A practical guide towards algorithmic bias and explainability in machine learning
2019-09-05 , Track 1 (Mitxelena)

Undesired bias in machine learning has become a worrying topic due to the numerous high profile incidents. In this talk we demystify machine learning bias through a hands-on example. We'll be tasked to automate the loan approval process for a company


Undesired bias in machine learning has become a worrying topic due to the numerous high profile incidents that have been covered by the media. It is certainly a challenging topic, as it could even be said that the concept of societal bias is inherently biased in itself depending on an individual’s (or group’s) perspective.

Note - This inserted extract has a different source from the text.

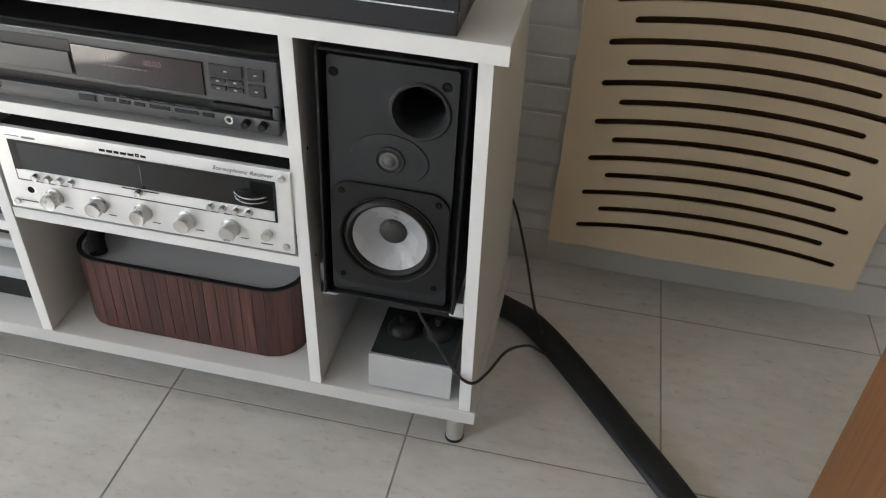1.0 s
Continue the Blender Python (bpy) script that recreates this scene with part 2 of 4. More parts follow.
TEAK_IN = wood("dark_brown_teak", (0.016, 0.005, 0.002), (0.034, 0.011, 0.004), 0.75, 2)
GRILLE = mat("black_grille_cloth", (0.0062, 0.0078, 0.0084), 0.95, var=0.15, scale=3, bump=0.1, bscale=2200, ior=1.08)
SLAT = wood("rosewood_slat", (0.035, 0.013, 0.011), (0.14, 0.055, 0.042), 0.45, 2, rand=0.28, fine=90)
LINING = mat("grey_foil_lining", (0.50, 0.51, 0.52), 0.4, metal=0.0, var=0.06, scale=6, bump=0.05, bscale=60)
STEEL = mat("brushed_steel_box", (0.64, 0.65, 0.66), 0.4, metal=0.35, var=0.05, stretch=(1, 8, 8))
SMOKED_TOP = mat("dark_mirror_lid", (0.10, 0.115, 0.115), 0.18, metal=0.6, var=0.1, bump=0)
SLEEVE = mat("black_cable_sleeve", (0.013, 0.014, 0.016), 0.42, var=0.2, scale=30, bump=0.35, bscale=260, ior=1.4)
CABLE = mat("dark_brown_cable", (0.018, 0.011, 0.008), 0.45, var=0.1, bump=0)
LEG_METAL = mat("satin_grey_metal_leg", (0.62, 0.62, 0.62), 0.3, metal=0.7, var=0.05)
WHITE_PL = mat("white_plastic", (0.72, 0.73, 0.74), 0.4, bump=0)
STONE = mat("pale_grey_board", (0.58, 0.58, 0.57), 0.5, var=0.08, scale=20, bump=0.08)
VFD = glow("dim_display_digits", (1.0, 0.62, 0.62), 0.045)


# ---- mesh tools ----
def B(bm, x0, x1, y0, y1, z0, z1, bevel=0.0, seg=2):
    v = [bm.verts.new((x, y, z)) for x in (x0, x1) for y in (y0, y1) for z in (z0, z1)]
    fs = [bm.faces.new([v[i] for i in q]) for q in ((0, 1, 3, 2), (4, 6, 7, 5), (0, 4, 5, 1), (2, 3, 7, 6), (0, 2, 6, 4), (1, 5, 7, 3))]
    if bevel:
        es = list({e for f in fs for e in f.edges})
        bmesh.ops.bevel(bm, geom=es, offset=bevel, segments=seg, affect="EDGES", profile=0.5)
    return bm


def box(x0, x1, y0, y1, z0, z1, bevel=0.0, seg=2):
    return B(bmesh.new(), x0, x1, y0, y1, z0, z1, bevel, seg)


def lathe(bm, profile, at, axis=(0, -1, 0), seg=32):
    """Turns rows of (radius, height along the axis) round the axis through at."""
    q = Vector((0, 0, 1)).rotation_difference(Vector(axis)).to_matrix()
    rings = []
    for r, h in profile:
        if r < 1e-6:
            rings.append([bm.verts.new(Vector(at) + q @ Vector((0, 0, h)))])
        else:
            rings.append([bm.verts.new(Vector(at) + q @ Vector((r * math.cos(2 * math.pi * k / seg), r * math.sin(2 * math.pi * k / seg), h))) for k in range(seg)])
    for a, b in zip(rings, rings[1:]):
        for k in range(seg):
            j = (k + 1) % seg
            if len(a) == 1 and len(b) > 1:
                bm.faces.new((a[0], b[k], b[j]))
            elif len(b) == 1 and len(a) > 1:
                bm.faces.new((a[k], b[0], a[j]))
            elif len(a) > 1:
                bm.faces.new((a[k], b[k], b[j], a[j]))
    return bm


def disc_knob(at, r, h, axis=(0, -1, 0), seg=24, flare=1.0):
    """A turned knob: skirt, body, softened rim and slightly dished face."""
    return lathe(bmesh.new(), [(0, 0), (r * flare, 0), (r * flare, h * 0.12), (r * 0.97, h * 0.2), (r * 0.95, h * 0.92), (r * 0.88, h), (r * 0.7, h * 0.985), (0, h * 0.97)], at, axis, seg)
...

In this talk we avoid re-inventing the wheel, instead we use traditional methods to simplify this issue so it can be tackled from a practical perspective.

Content

In this talk we will cover the high level definitions of bias in machine learning to remove ambiguity, and we will demistify it through a hands on example. Our objective will be to automate the loan approval process for a company using machine learning. This will allow us to go through this challenge step by step, using key tools and techniques from latest research that will allow us to assess and mitigate undesired bias in our machine learning models.

Definitions

We will begin by providing a high level definition of undesired bias as two constituent parts: “a-priori societal bias” and “a-posteriori statistical bias”. We will provide tangible examples of how undesired bias is introduced in each step. This initial section will introduce very interesting research findings in this topic. Spolier alert: We will take a pragmatic approach, showing how any non-trivial system will always have an inherent bias, so the objective is not to remove bias, but to make sure 1) you can get as close as possible to your objectives, and 2) you can make sure your objectives are as close as possible to the “ideal solution”.

Process

In this talk we introduce a pragmatic process to assess bias in machine learning models through three key steps: 1) Data analysis, 2) Inference result analysis, and 3) Production metrics analysis. For each of these three steps we will walk through a real life example. We will be tasked with the automation of a loan approval process. We will show how some bias may affect our results in a negative way, as well as how we can use various techniques to ensure we perform a reasonable analysis. Our objective is not to show how to completely remove bias from a machine learning model, but instead what are the tools and techniques available, as well as the key touch-points & metrics to ensure the right domain experts are involved.

Topics covered

We will cover fundamental topics in data science such as feature importance analysis, class imbalance assessment, model evaluation metrics, partial dependence, feature correlation, etc. More importantly, we will cover how these fundamentals can interact at different touch-points with the right domain experts to ensure undesired bias is identified and documented. All will be covered with a hands on example through a practical jupyter notebook experience.


Project Homepage / Git

https://github.com/EthicalML/

Project Homepage / Git

https://github.com/EthicalML/XAI

Abstract as a tweet

A practical guide towards algorithmic bias and explainability in machine learning (with Tensorflow)

Python Skill Level

professional

Domain Expertise

some

Domains

Big Data, Data Visualisation, Jupyter, Machine Learning, Open Source, Political and Social Sciences, Scientific data flow and persistence, Statistics

Alejandro is currently leading the research and development at the Institute for Ethical AI & Machine Learning as their Chief Scientist. With over 10 years of software development experience Alejandro has held technical leadership positions across hyper-growth scale-ups and tech giants including Eigen Tchnologies, Bloomberg LP and Hack Partners. Alejandro has a strong track record building departments of machine learning engineers from scratch, and leading the delivery of large-scale machine learning system across the financial, insurance, legal, transport, manufacturing and construction sectors (in Europe, US and Latin America). Alejandro has given multiple talks at international scientific, technical and business conferences, and has chaired panels & events with government ministers, senior executives and domain experts.